Joan Baez et ses musiciens, bras dessus bras dessous, savouraient les salves d’applaudissements des 1 800 spectateurs présents à la Maison symphonique avant les rappels, lundi, lorsque l’hymne national américain s’est fait entendre.
Par Philippe Rezzonico
Quelques secondes plus tard, tous étaient agenouillés, mimant ainsi le geste des joueurs de la NFL initié il y a deux ans par l’ex-quart des 49ers de San Francisco Colin Kaepernick. Et les applaudissements ont redoublé, survolés par des hourras qui fusaient de toutes parts.
Pour sa tournée d’adieu Fare Thee Well qui passait à Montréal huit ans après son spectacle au théâtre St-Denis, Joan Baez, la militante, n’avait certes pas pris congé. Une heure plus tôt, avant l’interprétation de Deportee, de Woody Guthrie, qui raconte l’histoire de réfugiés mexicains, elle avait noté à quel point elle était heureuse d’être au Canada.
« Il y a un niveau de santé mentale élevé sur cet enjeu ici. D’où je viens, comme vous le savez, il n’y en a pas… »
Cet engagement social qui est sien depuis le temps des luttes des Noirs durant les années soixante aux États-Unis s’est souvent fait sentir dans la sélection des chansons, notamment lors du doublé coup de poing formé par Another World (Antony and the Johnsons) et A Hard Rain’s A-Gonna-Fall, de Bob Dylan.
Avant d’interpréter la première, elle a noté que c’était « pas mal comment je me sens présentement », avant de noter pour la seconde qu’elle est toujours « aussi pertinente » plus de 50 ans après sa création. Et plus déchirante que jamais, ajouterais-je.
N’empêche, on sent que la situation terrible à ses yeux qui prévaut dans son pays a fortement teinté cette dernière tournée qu’elle qualifie de « sombre ». Quand tu ressors une chanson comme Joe Hill, ça veut tout dire.
Vivre les chansons
Si Guthrie et Dylan étaient au nombre des géants américains, il y avait aussi des tas de compositions écrites ou popularisées par Tom Waits, Mary Chapin Carpenter, Kris Kristofferson, Pete Seeger et John Lennon.
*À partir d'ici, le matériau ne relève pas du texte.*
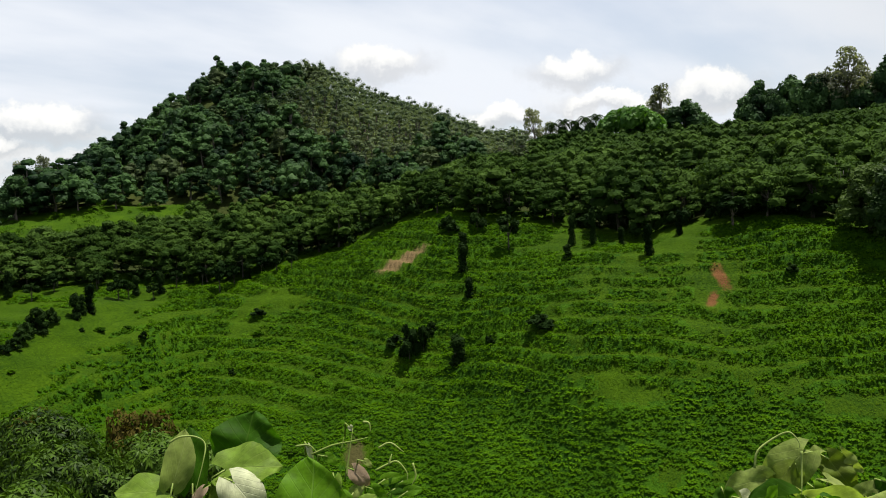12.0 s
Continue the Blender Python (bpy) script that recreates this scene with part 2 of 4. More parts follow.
def fbm(x, y, octaves=4):
    total = 0
    for k in range(octaves):
        total = total + (value_noise(x * 2 ** k + 17 * k, y * 2 ** k - 9 * k) - 0.5) * 0.5 ** k
    return total


def along(bearings, values, soft=1.2):
    """A curve over the bearing, rounded off."""
    table = np.interp(np.arange(-180, 180.01, 0.25), bearings, values)
    k = np.exp(-0.5 * (np.arange(-20, 21) * 0.25 / soft) ** 2)
    table = np.convolve(np.pad(table, 20, mode="edge"), k / k.sum(), "valid")
    return lambda az: np.interp(az, np.arange(-180, 180.01, 0.25), table)


# the hollow below the road, the foot of the open slope, its upper edge, the foot of the wooded hill, the crest
HOLLOW_Z = along([-150, -60, -30, -8, 5, 20, 50, 85, 120, 160], [8, -42, -40, -33, -30, -33, -34, -32, -30, 6])
FOOT_Z = along([-120, -60, -30, -20, -8, 0, 12, 30, 60, 85, 120, 160], [12, -40, -34, -29.5, -26, -22.5, -25, -27, -23, -22.5, -22, 10])
FOOT_R = along([-180, 36, 56, 180], [75, 75, 62, 62], 4)
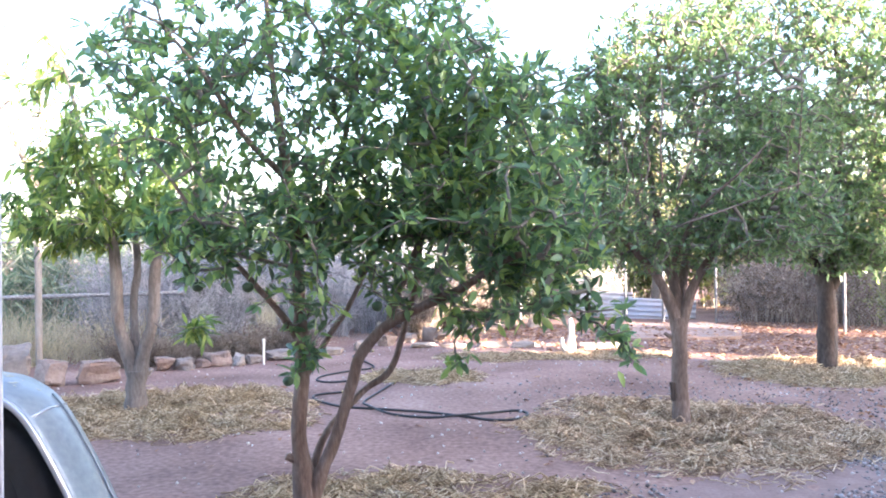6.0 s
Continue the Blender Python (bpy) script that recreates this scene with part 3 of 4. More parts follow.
back_tree = thing("pepper_tree", (2.3, 18.6, 0), "sunlit tree with reddish forked trunk beyond the gate", "tree")
grow(back_tree, [([(0, 0, -0.05), (0.03, 0, 0.8), (-0.05, 0.05, 1.6), (0.05, 0, 2.6), (0.1, 0, 4.2)], [0.24, 0.2, 0.15, 0.1, 0.03]),
                 ([(0.0, 0, 0.9), (-0.28, 0, 1.5), (-0.5, 0, 2.3), (-1.1, 0.2, 3.2)], [0.14, 0.11, 0.08, 0.03]),
                 ([(0.05, 0, 0.9), (0.25, 0, 1.6), (0.55, 0, 2.3), (1.3, -0.2, 3.3)], [0.14, 0.1, 0.07, 0.03])],
     [(0, 0, 3.5, 1.5, 1.3, 1.2, 1), (-1.1, 0, 2.9, 1.1, 1.0, 0.9, 1), (1.3, 0, 3.0, 1.2, 1.0, 0.9, 1)], 1500, 8, 0.11, 0.32, "bush_leaf", 61, droop=0.3, gap=0.12, bark="bark_red", holes=1.6)


# fruit
def hang_fruit(tree, mesh, places):
    for k, (x, y, z) in enumerate(places):
        part("fruit", mesh, None, tree, at=pose(x, y, z, random.uniform(-12, 12), random.uniform(-12, 12), random.uniform(0, 360)))


def stub(tree, place, direction, length, r, mat):
    a = Vector(place)
    d = Vector(direction).normalized()
    v, f = tube([a, a + d * length * 0.5, a + d * length], [r, r * 0.85, r * 0.75], 7, True, 0.3, 5)
    part("branch_stub", (v, f), M[mat], tree)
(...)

J’ai toujours vu Baez comme étant l’équivalent d’une Juliette Gréco dans la francophonie : une interprète exceptionnelle quand vient le temps de donner sa pleine expression à une chanson.
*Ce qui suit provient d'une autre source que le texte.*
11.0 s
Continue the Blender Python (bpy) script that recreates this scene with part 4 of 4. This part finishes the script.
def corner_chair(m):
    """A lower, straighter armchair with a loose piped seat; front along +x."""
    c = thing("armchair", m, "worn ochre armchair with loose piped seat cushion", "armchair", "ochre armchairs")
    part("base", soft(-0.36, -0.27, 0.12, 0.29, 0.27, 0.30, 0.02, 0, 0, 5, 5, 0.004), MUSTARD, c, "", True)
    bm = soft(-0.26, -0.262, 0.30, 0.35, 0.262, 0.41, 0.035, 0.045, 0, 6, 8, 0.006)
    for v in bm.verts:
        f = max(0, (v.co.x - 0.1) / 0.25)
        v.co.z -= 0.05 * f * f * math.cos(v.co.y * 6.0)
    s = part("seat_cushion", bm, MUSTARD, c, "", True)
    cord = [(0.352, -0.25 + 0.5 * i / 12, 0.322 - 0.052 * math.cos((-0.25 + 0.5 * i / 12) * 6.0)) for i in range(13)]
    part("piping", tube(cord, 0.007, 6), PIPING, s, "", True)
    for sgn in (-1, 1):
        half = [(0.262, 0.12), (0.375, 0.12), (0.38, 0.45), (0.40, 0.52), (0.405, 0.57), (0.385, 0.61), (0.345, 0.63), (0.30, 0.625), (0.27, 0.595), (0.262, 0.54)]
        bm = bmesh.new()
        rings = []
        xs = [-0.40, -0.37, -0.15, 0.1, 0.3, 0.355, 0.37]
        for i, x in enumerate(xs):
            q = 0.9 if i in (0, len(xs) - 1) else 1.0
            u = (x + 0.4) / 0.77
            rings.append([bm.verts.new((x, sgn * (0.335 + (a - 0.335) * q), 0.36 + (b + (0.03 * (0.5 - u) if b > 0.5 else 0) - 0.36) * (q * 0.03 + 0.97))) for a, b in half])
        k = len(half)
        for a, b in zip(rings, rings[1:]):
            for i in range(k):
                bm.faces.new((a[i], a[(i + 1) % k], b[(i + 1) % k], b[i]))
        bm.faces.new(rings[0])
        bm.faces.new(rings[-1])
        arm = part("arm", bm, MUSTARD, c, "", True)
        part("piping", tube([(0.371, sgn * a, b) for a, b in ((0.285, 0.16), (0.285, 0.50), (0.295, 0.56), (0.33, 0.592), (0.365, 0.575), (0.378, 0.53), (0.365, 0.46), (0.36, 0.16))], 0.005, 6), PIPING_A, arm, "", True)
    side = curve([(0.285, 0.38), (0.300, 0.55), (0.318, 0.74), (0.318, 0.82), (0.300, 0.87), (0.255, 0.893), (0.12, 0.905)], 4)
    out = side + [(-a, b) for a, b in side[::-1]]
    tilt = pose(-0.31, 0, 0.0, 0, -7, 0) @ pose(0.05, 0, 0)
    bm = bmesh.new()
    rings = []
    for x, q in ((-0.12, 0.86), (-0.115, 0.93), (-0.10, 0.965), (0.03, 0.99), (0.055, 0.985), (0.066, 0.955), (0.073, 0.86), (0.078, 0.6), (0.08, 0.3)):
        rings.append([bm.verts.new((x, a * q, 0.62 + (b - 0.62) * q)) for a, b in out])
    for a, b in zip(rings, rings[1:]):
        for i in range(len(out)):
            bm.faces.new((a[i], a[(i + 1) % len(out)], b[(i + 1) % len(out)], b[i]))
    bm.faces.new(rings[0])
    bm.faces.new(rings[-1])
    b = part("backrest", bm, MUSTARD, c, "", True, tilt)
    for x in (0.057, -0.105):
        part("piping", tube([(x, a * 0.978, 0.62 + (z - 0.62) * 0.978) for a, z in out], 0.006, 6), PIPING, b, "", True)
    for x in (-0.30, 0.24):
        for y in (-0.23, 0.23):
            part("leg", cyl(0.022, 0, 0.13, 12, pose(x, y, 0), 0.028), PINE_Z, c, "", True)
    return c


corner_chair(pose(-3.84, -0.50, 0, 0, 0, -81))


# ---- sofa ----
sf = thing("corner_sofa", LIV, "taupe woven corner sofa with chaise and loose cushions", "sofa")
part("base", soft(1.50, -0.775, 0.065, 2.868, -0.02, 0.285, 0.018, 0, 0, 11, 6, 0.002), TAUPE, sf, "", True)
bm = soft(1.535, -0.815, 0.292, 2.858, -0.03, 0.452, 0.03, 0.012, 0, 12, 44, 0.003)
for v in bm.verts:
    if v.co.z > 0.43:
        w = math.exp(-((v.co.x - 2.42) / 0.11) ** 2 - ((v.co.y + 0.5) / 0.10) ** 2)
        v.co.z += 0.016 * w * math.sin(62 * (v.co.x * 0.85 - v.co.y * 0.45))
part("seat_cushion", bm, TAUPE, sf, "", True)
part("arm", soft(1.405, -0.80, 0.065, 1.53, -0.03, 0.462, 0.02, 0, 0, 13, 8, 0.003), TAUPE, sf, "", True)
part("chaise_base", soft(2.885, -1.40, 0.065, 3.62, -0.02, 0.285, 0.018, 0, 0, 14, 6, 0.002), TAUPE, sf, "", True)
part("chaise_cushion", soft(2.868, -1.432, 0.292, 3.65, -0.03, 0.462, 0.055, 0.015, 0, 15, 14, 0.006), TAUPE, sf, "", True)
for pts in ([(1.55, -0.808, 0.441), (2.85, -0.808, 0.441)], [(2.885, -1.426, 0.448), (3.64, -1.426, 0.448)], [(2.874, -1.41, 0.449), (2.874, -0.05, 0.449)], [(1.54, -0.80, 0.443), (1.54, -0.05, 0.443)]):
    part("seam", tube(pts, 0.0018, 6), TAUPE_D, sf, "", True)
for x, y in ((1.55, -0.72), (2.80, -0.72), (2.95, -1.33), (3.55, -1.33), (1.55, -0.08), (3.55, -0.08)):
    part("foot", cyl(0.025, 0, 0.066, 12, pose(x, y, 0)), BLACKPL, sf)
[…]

Avec les années, c’est plus vrai que jamais quand elle reprend du Dylan (Don’t Think Twice, It’s All Right, It’s All Over Now, Baby Blue, Forever Young) avec lequel elle était intimement liée en début de carrière. D’autant plus que ça fait une mèche que Bob ne chante plus ses anciennes chansons aussi bien que Joan.
Le timbre de Baez est similaire à ce que nous avions entendu en 2010. Le chant est aussi impeccable que son doigté sur ses six cordes est précis. Le trémolo y est encore, mais les tonalités, elles, sont bien plus basses que lors de son premier passage à Montréal… en 1962. La grande dame qui vieillit avec la grâce qu’elle évoque dans The Last Leaf on the Tree, de Tom Waits, a quand même 77 ans.
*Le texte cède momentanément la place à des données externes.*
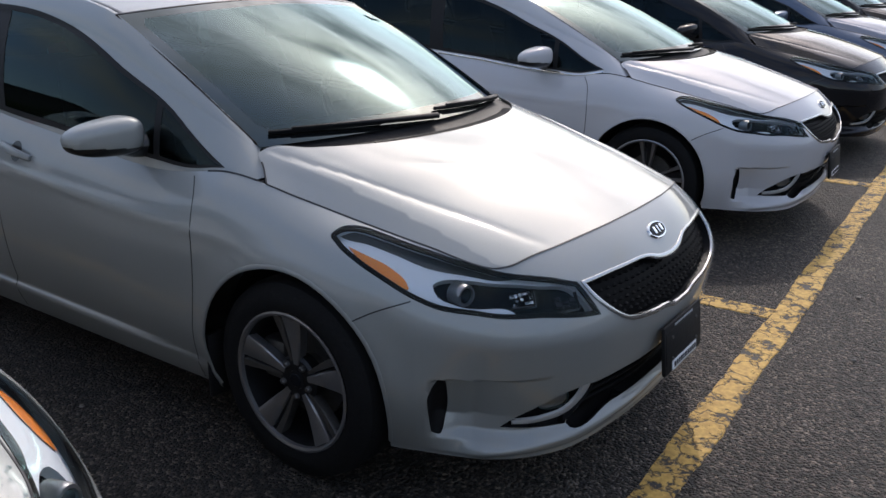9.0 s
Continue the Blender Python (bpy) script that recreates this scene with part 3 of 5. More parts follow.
def egg(size, at=(0, 0, 0), power=2.4, n=20, m=12):
    """A rounded body between a ball and a box."""
    v, f = [], []
    sg = lambda c: math.copysign(abs(c) ** (2 / power), c)
    for i in range(m + 1):
        for k in range(n):
            th, ph = math.pi * (i / m - .5), 2 * math.pi * k / n
            v.append((at[0] + size[0] * sg(math.cos(th)) * sg(math.cos(ph)), at[1] + size[1] * sg(math.cos(th)) * sg(math.sin(ph)), at[2] + size[2] * sg(math.sin(th))))
    f = [(i * n + k, i * n + (k + 1) % n, (i + 1) * n + (k + 1) % n, (i + 1) * n + k) for i in range(m) for k in range(n)]
    return v, f


class Sheet:
    """A curved sheet f(u, v) that outlines are cut into, and that is then parted along them."""

    def __init__(self, f, us, vs, size, scale=(1, 1, 1), out=None):
        k = np.array(scale, float)
        self.f, self.size = (lambda u, v: f(u, v) * k), size
        self.lo, self.hi, self.k = min(us), max(us), k
        self.v2, self.faces, self.edges, self.bins = [], [], {}, {}
        m = len(vs)
        self.v2 = [(u * size[0], v * size[1]) for u in us for v in vs]
        for i in range(len(us) - 1):
            for j in range(m - 1):
                self.add([i * m + j, (i + 1) * m + j, (i + 1) * m + j + 1, i * m + j + 1])
        self.U, self.V = np.meshgrid(np.linspace(0, self.hi, 500), np.linspace(0, 1, 80), indexing="ij")
        self.P = self.f(self.U, self.V)
        self.sign = 1
        u, v = np.array([.3, .5, .7]) * self.hi, np.array([.5, .5, .5])
        want = np.array(out if out is not None else (0, 0, 1), float)
        if (self.normal(u, v) @ want).sum() < 0:
            self.sign = -1

    def point(self, uv, off=0.0):
        u, v = np.asarray(uv, float).T
        return self.f(u, v) + self.normal(u, v) * off

    def normal(self, u, v):
        e = 2e-4
        def cross(u, v):
            a = self.f(np.clip(u + e, self.lo, self.hi), v) - self.f(np.clip(u - e, self.lo, self.hi), v)
            b = self.f(u, np.clip(v + e * 4, 0, 1)) - self.f(u, np.clip(v - e * 4, 0, 1))
            return np.cross(a, b)
        c = cross(u, v)
        small = np.linalg.norm(c, axis=-1) < 1e-11
        if small.any():
            c = np.where(small[..., None], cross(u * .985 + .0075 * self.hi, v * .9 + .05), c)
        return self.sign * c / (np.linalg.norm(c, axis=-1, keepdims=True) + 1e-15)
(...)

Parmi les nouvelles chansons de Whistle In the Wind, la chanson-titre tient son bout, mais Silver Blade, que Baez qualifie de relecture contemporaine de Silver Dagger, qui figurait sur son premier disque de 1961, vaut franchement le détour.
« La jeune femme dans Silver Blade est moins naïve que la précédente. Et dans la chanson, elle tue le type… »
Comme en 2010, l’Américaine nous a gratifié d’une magnifique version piano-voix en français de Un Canadien errant. Accompagné du multi-instrumentiste Dirk Powell (guitare, banjo, violon, piano), de son fils Gabriel Harris (batterie, percussion) et de la choriste Grace Stumberg, Baez propose un tour de chant qui va du solo au quartette, selon les besoins.
Me and Bobby McGee et Darling Coney ont profité à plein de la présence de Stumberg, Diamonds & Rust a eu droit à la plus importante salve d’applaudissement, mais c’est toujours en solo (There But For Fortune, The President Sings Amazing Grace), droite comme une lame avec sa guitare en mains, que Baez m’émeut le plus.
Il faudra désormais que je conjugue au passé.